Cargo is a wooden boat firmly rooted among the fishermen of the adriatic coast, widespread throughout the Mediterranean.
On the east coast of the Adriatic Sea she' s known also under the names legut and levut, and then as leuto and liuto in Italy, laudus, laud Katalan in Spain, leudo Ligure on the Ligurian Sea, and even in the XIV century the boat lignetum was built in Dubrovnik.
The name come from the italian word legno, which means wood.
On the island of Korcula she' s called trata, trakta or trajta, and for her exist also the names barka, lađa, vlahinja, boat or gajeta.
She' s the biggest adriatic boat, which reaches a lenght of up to 12 meters, whose capacity is up to 10 tons.
The similarities in design and use with gajeta are such, that it is often difficult to distinguish them.
In Croatia she' s first mentioned in the writings of Trogir 1617 and by now she has developed into a few basic shapes, among which the most distinctive are the cargos of Korcula, Betina and Zadar.
The cargo bases her navigation more on sail than on oars, for this reason has a mast on which outstreched the lateen sail.
Trajta is undoubtedly a cargo boat of Korculan construction, but she has also something of the gajeta' s structural characteristics.
Her name comes from the name of the fishing nets, dragged by such boats.

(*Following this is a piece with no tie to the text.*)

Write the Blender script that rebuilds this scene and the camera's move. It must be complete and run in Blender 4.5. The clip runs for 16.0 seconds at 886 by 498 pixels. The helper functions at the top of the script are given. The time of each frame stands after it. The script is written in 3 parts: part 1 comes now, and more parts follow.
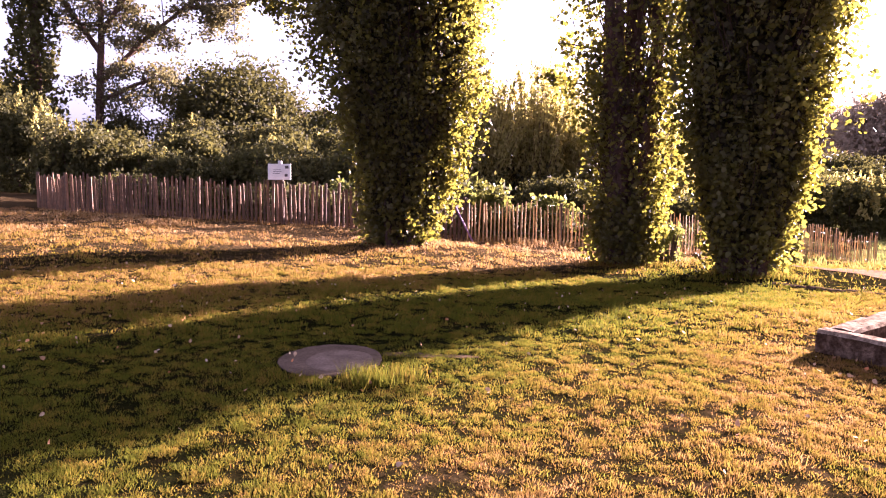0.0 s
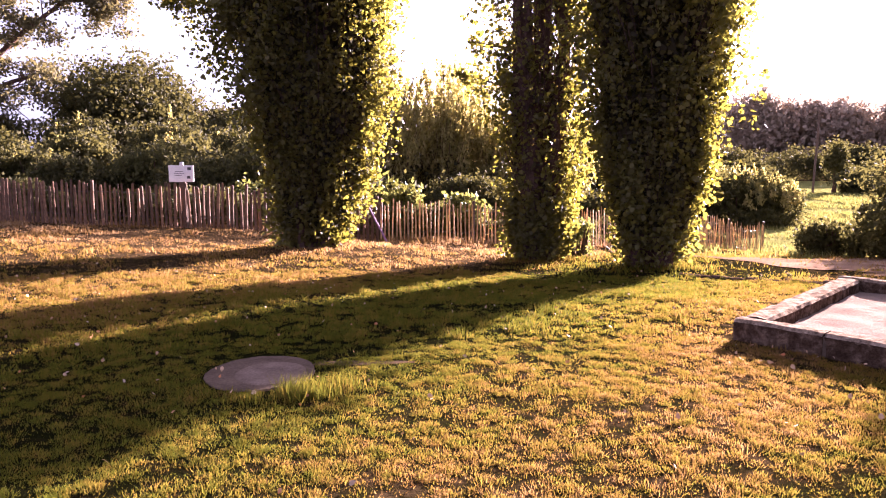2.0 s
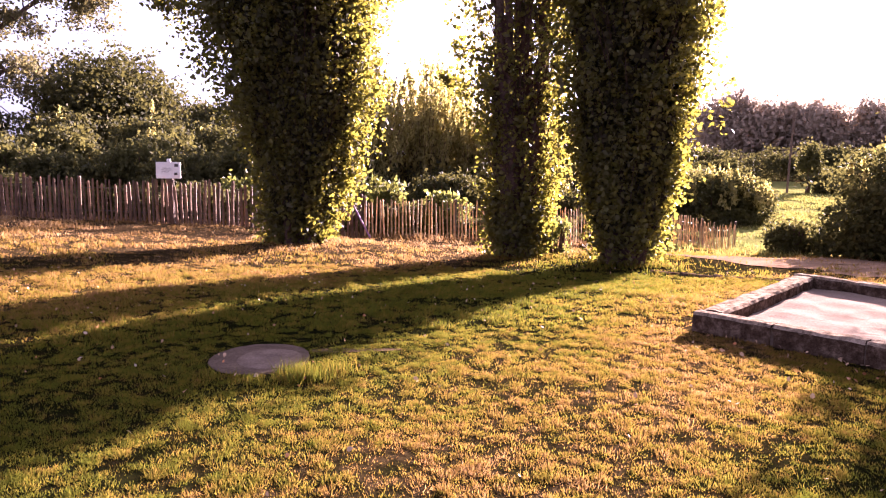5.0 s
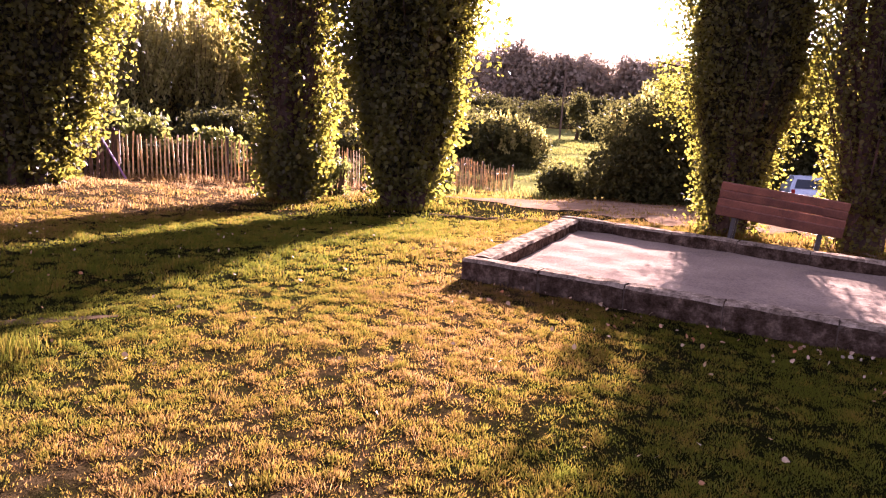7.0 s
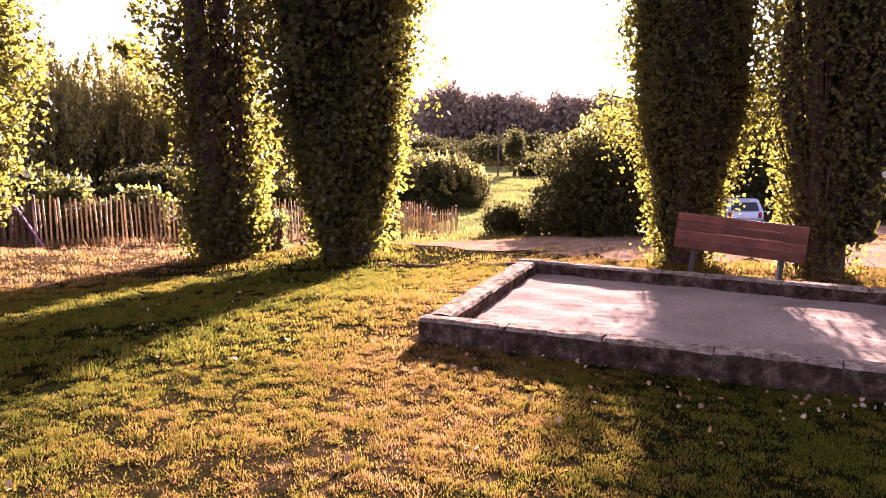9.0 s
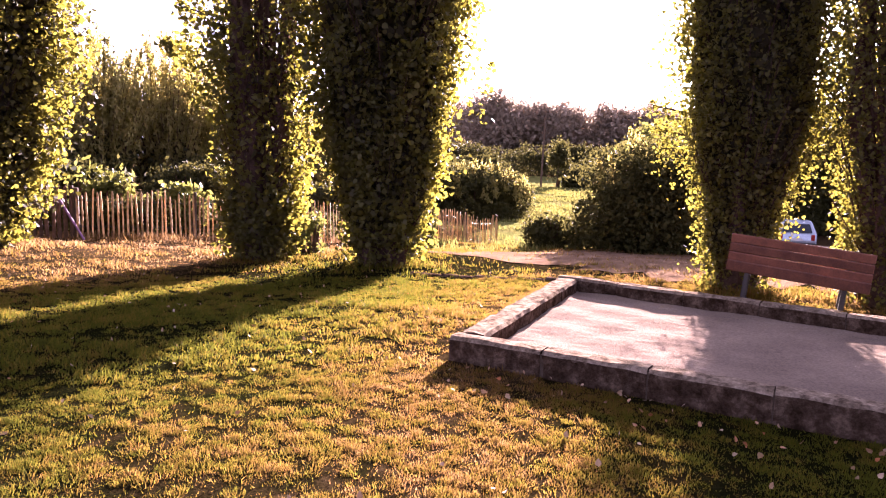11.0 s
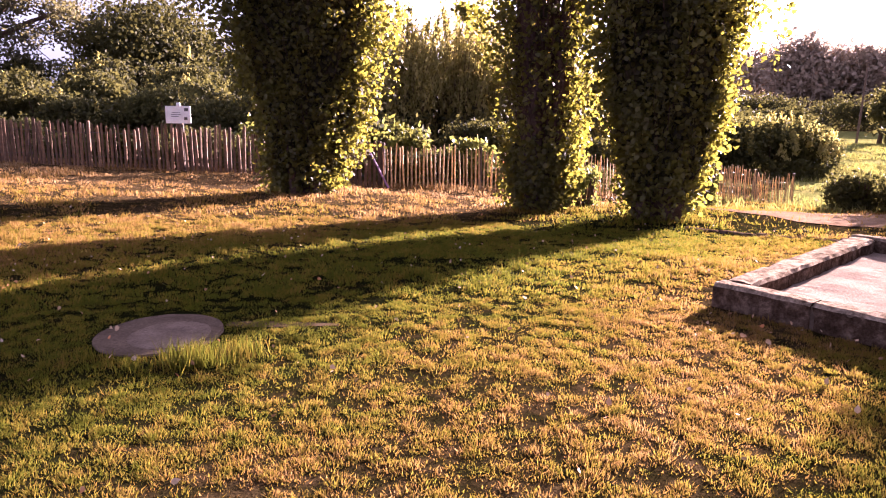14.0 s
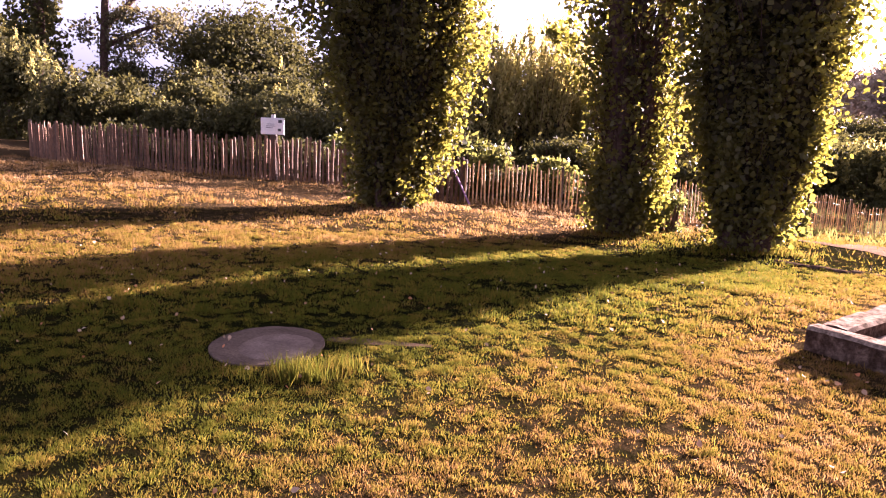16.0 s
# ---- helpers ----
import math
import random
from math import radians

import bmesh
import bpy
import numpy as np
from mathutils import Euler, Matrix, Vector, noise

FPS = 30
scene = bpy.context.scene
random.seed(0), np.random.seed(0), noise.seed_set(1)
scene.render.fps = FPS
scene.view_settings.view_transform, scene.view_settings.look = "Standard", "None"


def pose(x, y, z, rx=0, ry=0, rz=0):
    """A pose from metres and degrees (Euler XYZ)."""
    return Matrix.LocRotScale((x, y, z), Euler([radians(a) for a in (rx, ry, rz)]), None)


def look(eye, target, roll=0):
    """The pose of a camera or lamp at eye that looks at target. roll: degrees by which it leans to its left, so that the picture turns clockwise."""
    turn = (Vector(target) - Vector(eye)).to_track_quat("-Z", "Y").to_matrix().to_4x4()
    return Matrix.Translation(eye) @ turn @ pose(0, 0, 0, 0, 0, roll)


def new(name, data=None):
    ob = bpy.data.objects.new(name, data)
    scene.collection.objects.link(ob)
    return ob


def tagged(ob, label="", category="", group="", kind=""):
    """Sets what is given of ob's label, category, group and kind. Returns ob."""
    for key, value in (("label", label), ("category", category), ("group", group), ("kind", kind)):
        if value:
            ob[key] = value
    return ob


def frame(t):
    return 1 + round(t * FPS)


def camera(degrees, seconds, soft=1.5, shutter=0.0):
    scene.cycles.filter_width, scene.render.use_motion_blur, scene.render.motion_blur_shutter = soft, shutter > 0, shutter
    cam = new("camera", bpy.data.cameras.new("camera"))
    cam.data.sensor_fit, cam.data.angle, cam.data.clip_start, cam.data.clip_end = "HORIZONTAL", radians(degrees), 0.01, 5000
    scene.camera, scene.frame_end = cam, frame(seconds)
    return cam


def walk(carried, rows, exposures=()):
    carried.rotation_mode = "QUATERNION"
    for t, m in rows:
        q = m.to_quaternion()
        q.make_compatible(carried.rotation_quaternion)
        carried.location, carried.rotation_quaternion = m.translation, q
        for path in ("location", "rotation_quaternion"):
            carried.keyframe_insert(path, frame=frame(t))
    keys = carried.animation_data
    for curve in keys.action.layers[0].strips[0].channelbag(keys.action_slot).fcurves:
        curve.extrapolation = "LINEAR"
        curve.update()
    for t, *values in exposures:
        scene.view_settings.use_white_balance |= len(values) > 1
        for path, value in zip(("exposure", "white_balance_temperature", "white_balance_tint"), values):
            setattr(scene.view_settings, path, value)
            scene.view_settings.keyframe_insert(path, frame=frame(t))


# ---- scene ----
# the camera and its walk
cam = camera(65.0, 16.0, soft=1.1)
PATH = [
    (0.0, (0.347, -0.108, 1.501), (-1.080, 9.727, 0.390), 0.67),
    (0.5, (0.274, -0.109, 1.535), (-1.650, 9.646, 0.471), -0.04),
    (1.0, (0.115, -0.013, 1.527), (-1.089, 9.877, 0.671), -3.40),
    (1.5, (0.071, 0.008, 1.518), (0.096, 9.955, 0.489), 0.77),
    (2.0, (0.125, -0.005, 1.529), (0.039, 9.930, 0.391), -0.15),
    (2.5, (0.251, -0.087, 1.470), (-0.146, 9.834, 0.279), 1.33),
    (3.0, (0.282, -0.178, 1.478), (-0.661, 9.743, 0.651), 0.34),
    (3.2, (0.248, -0.208, 1.484), (-0.760, 9.693, 0.516), 1.08),
    (5.3, (0.098, -0.531, 1.597), (0.968, 9.360, 0.413), -0.04),
    (5.5, (0.159, -0.477, 1.567), (1.880, 9.325, 0.593), -0.50),
    (6.0, (0.212, -0.090, 1.557), (3.001, 9.291, -0.494), 2.68),
    (6.5, (0.455, 0.031, 1.530), (3.347, 9.478, -0.017), 2.90),
    (7.0, (0.538, 0.224, 1.508), (3.611, 9.543, -0.420), 2.46),
    (7.5, (0.516, 0.438, 1.536), (4.468, 9.549, 0.362), 0.32),
    (8.0, (0.447, 0.586, 1.517), (4.415, 9.641, 0.016), 0.58),
    (8.5, (0.507, 0.743, 1.551), (4.278, 9.810, -0.339), 0.11),
    (8.7, (0.622, 0.792, 1.535), (4.421, 9.926, 0.076), -0.74),
    (10.8, (0.832, 1.240, 1.515), (5.157, 10.201, 0.512), 2.51),
    (11.0, (0.858, 1.199, 1.527), (4.175, 10.551, 0.292), 1.42),
    (11.5, (0.847, 0.874, 1.630), (2.110, 10.683, 0.151), -1.63),
    (12.0, (0.750, 0.922, 1.513), (1.074, 10.808, 0.043), -2.06),
    (12.5, (0.680, 0.790, 1.452), (1.468, 10.528, -0.685), -2.92),
    (13.0, (0.489, 0.699, 1.510), (0.076, 10.558, -0.109), -0.51),
    (13.5, (0.769, 0.747, 1.509), (0.710, 10.580, -0.311), 1.51),
    (14.0, (0.853, 0.711, 1.467), (0.307, 10.516, -0.420), 0.42),
    (14.5, (0.811, 0.609, 1.493), (-0.715, 10.326, -0.312), -0.64),
    (15.0, (0.837, 0.536, 1.557), (-1.060, 10.212, -0.110), -0.40),
    (15.5, (0.778, 0.457, 1.634), (-1.481, 10.057, -0.020), 0.57),
    (16.0, (0.706, 0.515, 1.623), (-0.869, 10.234, -0.127), 2.13),
]
walk(cam, [(t, look(eye, target, roll)) for t, eye, target, roll in PATH],
     [(0.0, 3.90, 5450, 51), (3.2, 3.90, 5450, 51), (6.0, 3.89, 5450, 51), (11.0, 3.82, 5450, 51), (16.0, 3.80, 5450, 51)])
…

In fact this is a kind of seine net which in Korcula, Smokvica, Lumbarda and Pelješca are called trajta, meaning tow, drag. It comes directly from the latin word tracta, which is feminine passive past particple of the verb trahere (drag). In the same way is called the group of people which fishes with this type of net.
Trajta, the fishing boat, is mentioned for the first time as trakta in 1734 on Mljetu and in 1742 in Ston.
Trajta today, unfortunately, is no longer used.
This is a model on which the keel and all the elements of the sides and deck are made of solid walnut wood. The sail is embroidered on the cloth. Structural elements are laser cut.